Very thought provoking article!!! More than just the shareholders were the loser as a result of this jobbery. The biggest losers were home buyers. Many of them probably are still in their homes and have large amounts of negative equity. While shareholders have some equity, what little that may be. The jobbers were highly reward for their scam.
Truly sad because Angelo Mozilo deserves to be in Jail. When Countrywide was ripping everyone off nobody cared and Countrywide was so bold they even withheld homeowners insurance checks from Katrina victims. Dept of Justice must have a guilty conscience and so they should.
Bush is to blame. Ask Obama and all who showed up to support him.
Youve got to be kidding. This mess was ordered by Clinton in order to increase home ownership numbers regardless of ability to pay. He needed the numbers to cover his budget shortfalls and he told freddie & fannie to cover the loans regardless of credit worthness. Bush should have shut it doown but he had 9/11 to deal with
Great article — exactly as I had pieced it together but I never saw it written up like that… it is great to see someone with your knowledge state it …clearly! Now I can show it around!! IT's alll so CRAZY MAKING…especially that Mozillo wasn't even charged with anything! I did read Congressmen got special loans from Countrywide …but I can't believe they are ALL Corrupt! BUT WHO should have brought charges against him? Anyone know?? SEC or ?? Ditto on the other companies exposed via 60 Minutes etc.! Why isn't there more outrage expressed against the lack of cases against these folks? At least if Mozzillo went to jail, that would show SOMETHING was done! As to BofA stockholders…why punish them??….likey mutual funds bought BofA for lots of 401K accounts etc… MAINLY though, seems like fining a COMPANY CANNOT *PREVENT* FUTURE CHEATING/CRIMINAL BEHAVIOR, eh? IF WE PUT THE RESPONSIBLE PARTIES IN JAIL, that MIGHT ACTUALLY PREVENT THE NEXT SCAM, EH? Alot better than punishing stock holders… Surely some laws were broken…BUT WHO WAS SUPPOSED TO CHARGE THEM? Was it the SEC or who? And why didn't they?? Thanks for any answers…please…it just drives me nuts to think of the injustice …..I wonder why SOME NEWSPAPER's FRONT PAGE doesn't show a statement like this, updated everyday with a new number: "NNN DAYS, AND COUNTING, THAT NO ONE HAS YET BEEN TRIED FOR THE MORTGAGE-FRAUD CRISIS HERE IN USA" …?
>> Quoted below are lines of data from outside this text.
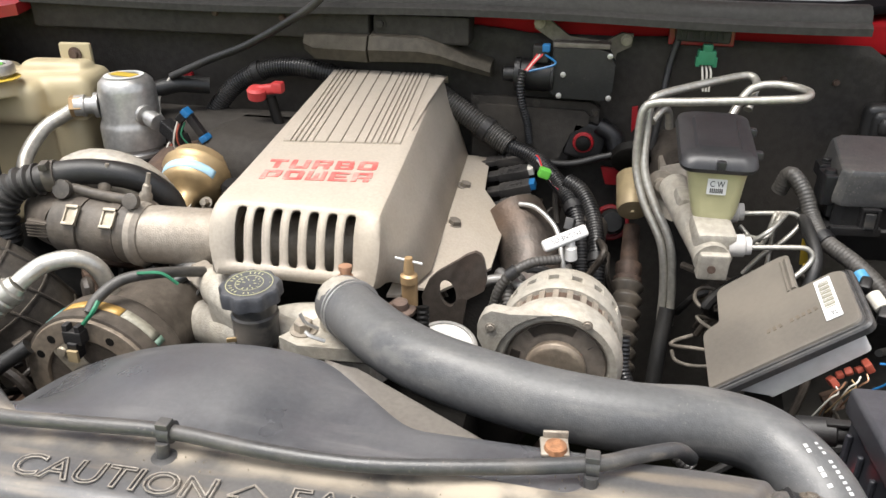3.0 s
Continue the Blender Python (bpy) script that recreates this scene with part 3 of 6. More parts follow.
for k in range(13):
    a = math.pi * k / 12
    s = math.sin(a) ** 0.55
    rings.append([mc + V(-math.cos(a) * 0.215, math.cos(b) * 0.065 * s - 0.0, math.sin(b) * 0.098 * s) for b in [2 * math.pi * j / 20 for j in range(20)]])
loft(bm, rings)
mirror = part("door_mirror", bm, "chrome", truck, "chrome-backed door mirror", 60)
bm = nb()
box(bm, mc + V(0.0, 0.0, -0.080), (0.42, 0.135, 0.06), bev=0.024, seg=3)
box(bm, mc + V(-0.22, 0.03, -0.05), (0.14, 0.05, 0.05), bev=0.015)
part("mirror_foot", bm, "black", mirror)

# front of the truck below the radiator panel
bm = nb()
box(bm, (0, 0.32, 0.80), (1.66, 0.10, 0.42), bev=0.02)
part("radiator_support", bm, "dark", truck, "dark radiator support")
# unseen floor sheets, added to keep light from beneath out of the bay
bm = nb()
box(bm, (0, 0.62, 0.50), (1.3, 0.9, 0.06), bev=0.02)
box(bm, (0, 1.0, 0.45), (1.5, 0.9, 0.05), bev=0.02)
part("bay_floor_fill", bm, "dark", truck)
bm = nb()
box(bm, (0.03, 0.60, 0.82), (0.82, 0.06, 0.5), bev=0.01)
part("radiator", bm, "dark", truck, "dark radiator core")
for s in (1, -1):
    for y in (0.3, 3.6):
        bm = nb()
        rev(bm, (s * 0.92, y, 0.37), (s * -1, 0, 0), [(0, 0.25), (0.01, 0.34), (0.03, 0.37), (0.20, 0.37), (0.22, 0.34), (0.23, 0.2)], 28)
        wheel = part("wheel", bm, "rubber", truck, "black tyre")
        bm = nb()
        rev(bm, (s * 0.93, y, 0.37), (s * -1, 0, 0), [(0, 0.05), (0.02, 0.22), (0.04, 0.22)], 24)
        part("rim", bm, "silver", wheel)
bm = nb()
box(bm, (0, 4.4, 0.85), (1.8, 1.7, 0.6), bev=0.05)
part("load_bed", bm, "red", truck)


# ---- radiator panel, fan shroud and their labels ----
panel = thing("radiator_cover", "dusty black moulded plastic cover over the radiator", "radiator cover", (0.03, 0.48, 1.05))


def panel_profile(shift=0.0, drop=0.0):
    """Across the panel from its front lip to its rear edge."""
    s = shift
    return [(0.374, 1.070), (0.376, 1.084), (0.382, 1.087), (0.389, 1.084), (0.392, 1.094), (0.397, 1.099), (0.430 + s, 1.101), (0.448 + s, 1.103), (0.456 + s, 1.107),
            (0.462 + s, 1.115), (0.468 + s, 1.120), (0.474 + s, 1.122), (0.478 + s, 1.127), (0.486 + s, 1.131), (0.50, 1.1325), (0.52, 1.133), (0.545, 1.1335), (0.566, 1.133), (0.578, 1.130), (0.584, 1.119), (0.586, 1.09)]


def fine(prof, most=0.004):
    """The same profile with its long runs cut into short ones."""
    out = [prof[0]]
    plan = panel_profile()
    for i, ((y0, z0), (y1, z1)) in enumerate(zip(prof, prof[1:])):
        n = max(1, math.ceil((plan[i + 1][0] - plan[i][0]) / most))
        out += [(y0 + (y1 - y0) * k / n, z0 + (z1 - z0) * k / n) for k in range(1, n + 1)]
    return out


def step(v):
    v = min(1.0, max(0.0, v))
    return v * v * (3 - 2 * v)


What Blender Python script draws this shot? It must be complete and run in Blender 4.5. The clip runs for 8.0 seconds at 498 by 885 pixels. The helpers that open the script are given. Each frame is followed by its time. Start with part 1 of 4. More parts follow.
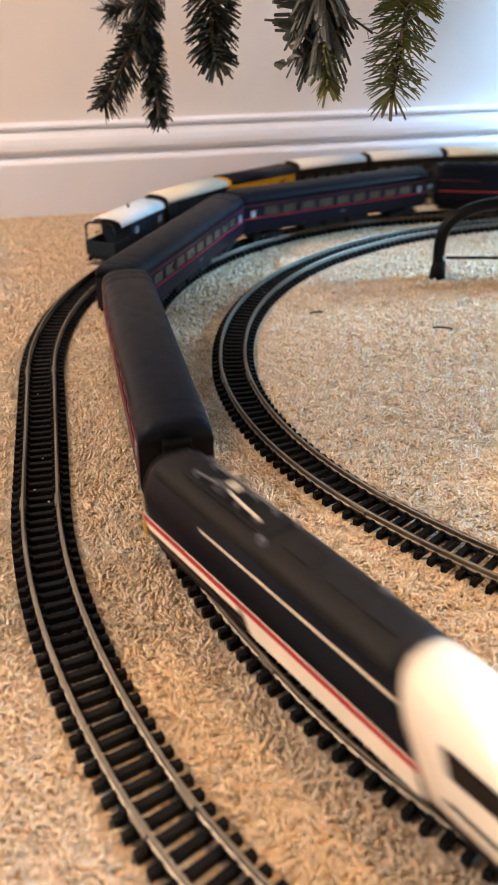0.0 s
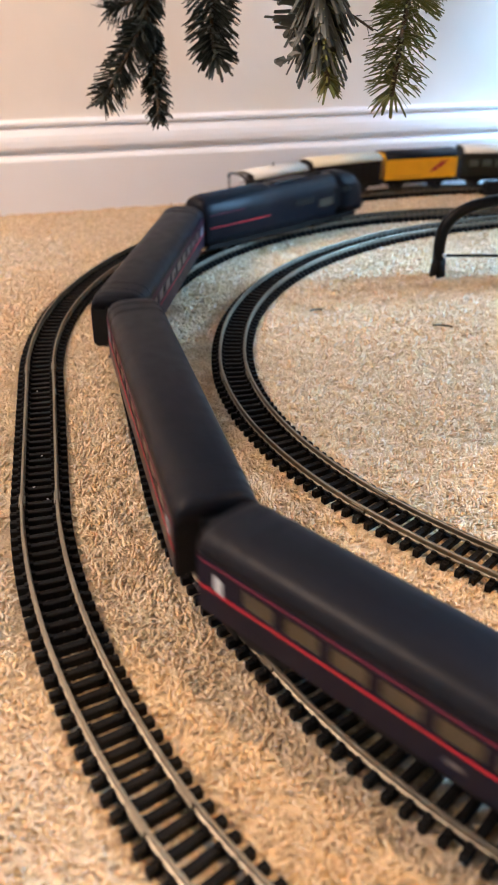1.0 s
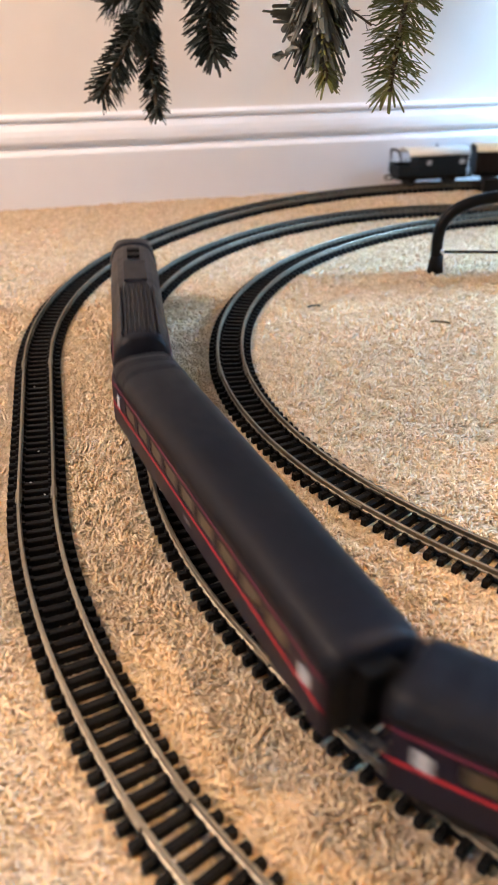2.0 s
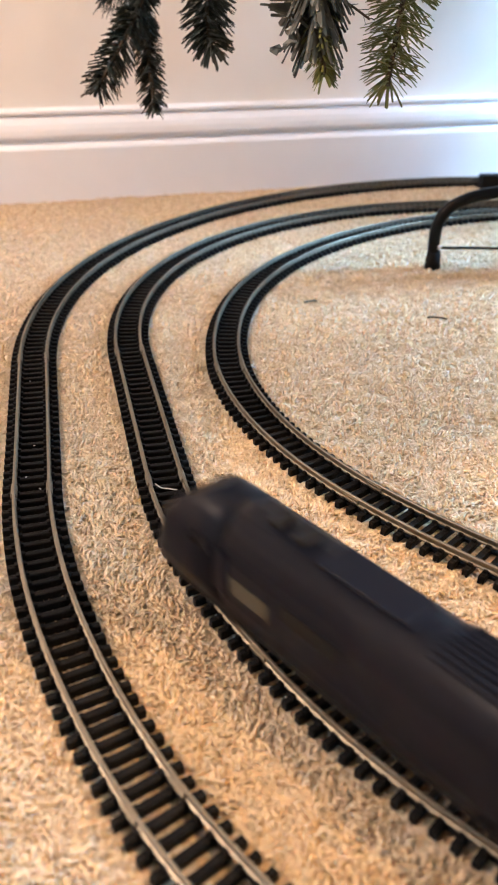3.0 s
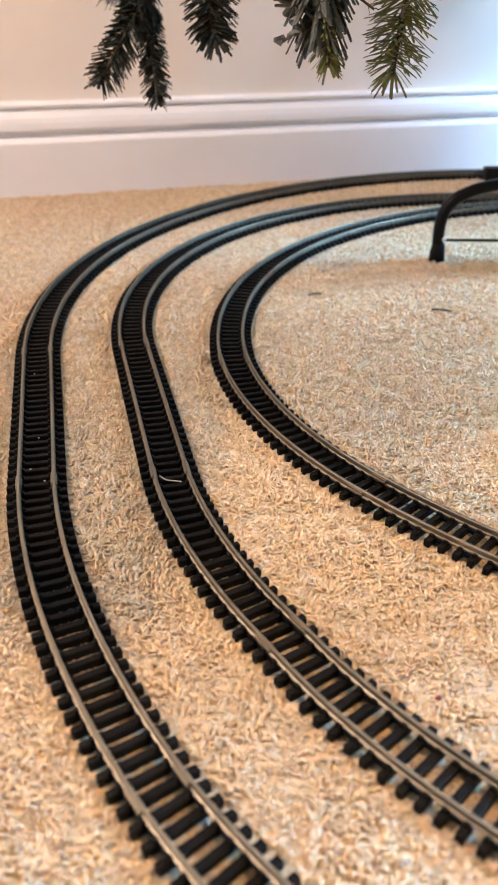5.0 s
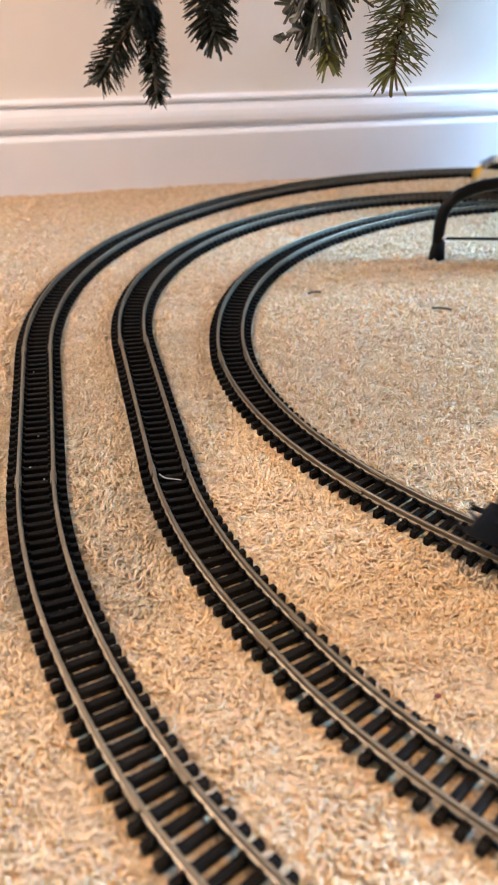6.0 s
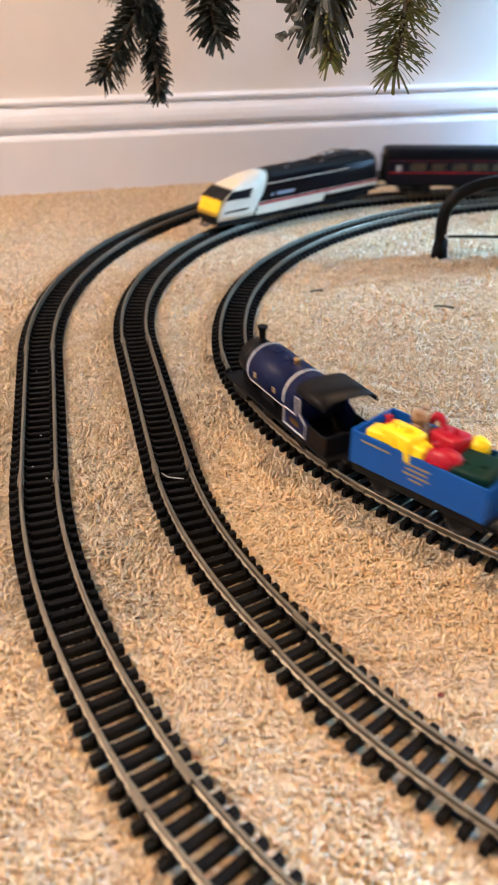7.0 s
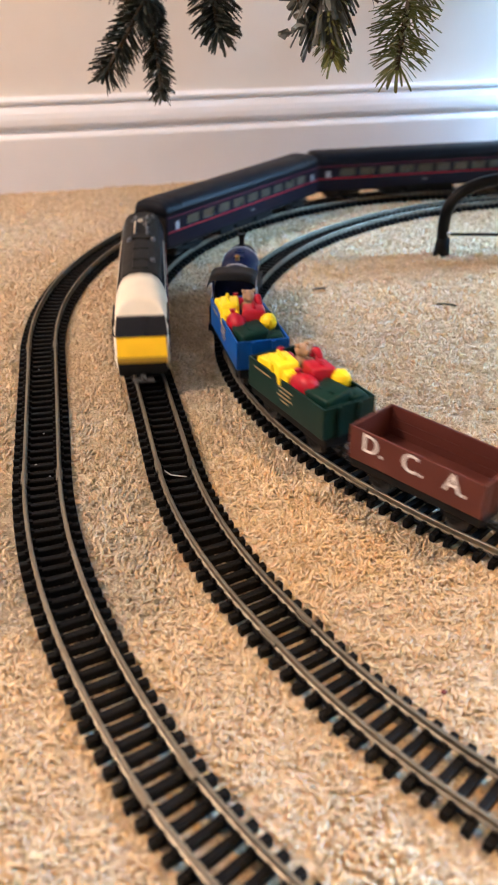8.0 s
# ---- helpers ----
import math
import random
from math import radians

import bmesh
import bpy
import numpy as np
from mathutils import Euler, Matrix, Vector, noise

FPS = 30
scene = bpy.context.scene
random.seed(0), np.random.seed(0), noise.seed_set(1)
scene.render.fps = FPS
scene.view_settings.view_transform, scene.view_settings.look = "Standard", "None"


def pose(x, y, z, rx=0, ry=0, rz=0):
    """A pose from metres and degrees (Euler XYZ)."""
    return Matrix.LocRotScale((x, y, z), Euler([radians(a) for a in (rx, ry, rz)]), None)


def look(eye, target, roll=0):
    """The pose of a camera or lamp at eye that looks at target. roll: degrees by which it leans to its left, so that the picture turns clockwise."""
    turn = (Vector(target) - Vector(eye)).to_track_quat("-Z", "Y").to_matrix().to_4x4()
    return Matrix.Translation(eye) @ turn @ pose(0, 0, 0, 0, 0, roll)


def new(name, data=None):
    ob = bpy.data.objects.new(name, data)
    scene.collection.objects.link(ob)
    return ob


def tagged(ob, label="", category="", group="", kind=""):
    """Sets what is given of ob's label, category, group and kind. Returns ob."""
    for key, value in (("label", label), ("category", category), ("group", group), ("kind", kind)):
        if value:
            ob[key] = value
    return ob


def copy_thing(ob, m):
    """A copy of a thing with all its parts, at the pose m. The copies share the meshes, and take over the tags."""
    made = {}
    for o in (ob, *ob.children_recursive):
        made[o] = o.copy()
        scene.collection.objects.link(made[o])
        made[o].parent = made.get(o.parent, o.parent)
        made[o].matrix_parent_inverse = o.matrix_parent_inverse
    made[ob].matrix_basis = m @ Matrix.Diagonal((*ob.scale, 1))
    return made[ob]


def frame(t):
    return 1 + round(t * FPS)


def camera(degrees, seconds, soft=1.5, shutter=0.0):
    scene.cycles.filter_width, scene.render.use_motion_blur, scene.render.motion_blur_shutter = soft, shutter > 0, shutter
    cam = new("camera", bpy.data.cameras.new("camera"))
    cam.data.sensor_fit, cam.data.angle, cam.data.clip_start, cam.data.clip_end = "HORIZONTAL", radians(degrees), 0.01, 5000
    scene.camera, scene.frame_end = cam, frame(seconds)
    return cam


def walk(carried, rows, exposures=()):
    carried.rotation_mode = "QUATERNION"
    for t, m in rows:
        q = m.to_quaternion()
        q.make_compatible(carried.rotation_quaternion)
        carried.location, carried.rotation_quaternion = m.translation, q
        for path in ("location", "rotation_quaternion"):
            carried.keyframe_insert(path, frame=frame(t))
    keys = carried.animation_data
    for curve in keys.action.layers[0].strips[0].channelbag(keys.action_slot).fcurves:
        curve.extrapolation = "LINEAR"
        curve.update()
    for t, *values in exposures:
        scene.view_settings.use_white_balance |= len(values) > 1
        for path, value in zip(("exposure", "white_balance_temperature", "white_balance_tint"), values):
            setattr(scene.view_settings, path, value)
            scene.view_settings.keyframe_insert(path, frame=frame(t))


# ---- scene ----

And what about the families who were left homeless! They should ALL be put back into their homes and only required to pay their property taxes for however long they wish to dwell in the homes.They were doomed the second the pen hit the paper! Captilism-A fraudulent economic system that insures excessive financial gain by which a greedy m*th#%f`#^er, cleverly (cleverly being the key word) preys amongst the unlearned, docile sheeple and their hard earned wages, creating an extremely unbalanced society that initially results in chaos, war, increased taxes, increased power of government, increased regulations, tyranny and oppression of every class.
The truth was being told about Slick Willie (Clinton) long before Bush took office. I have to go with Dan on this one. Bill should have never opened the flood gates. This great talker helped get our current Pres elected one more time. Where's the credibility? Oh yeah, Clinton also let Osama Bin Laden slip through the crack to become the worst terrorist of all time!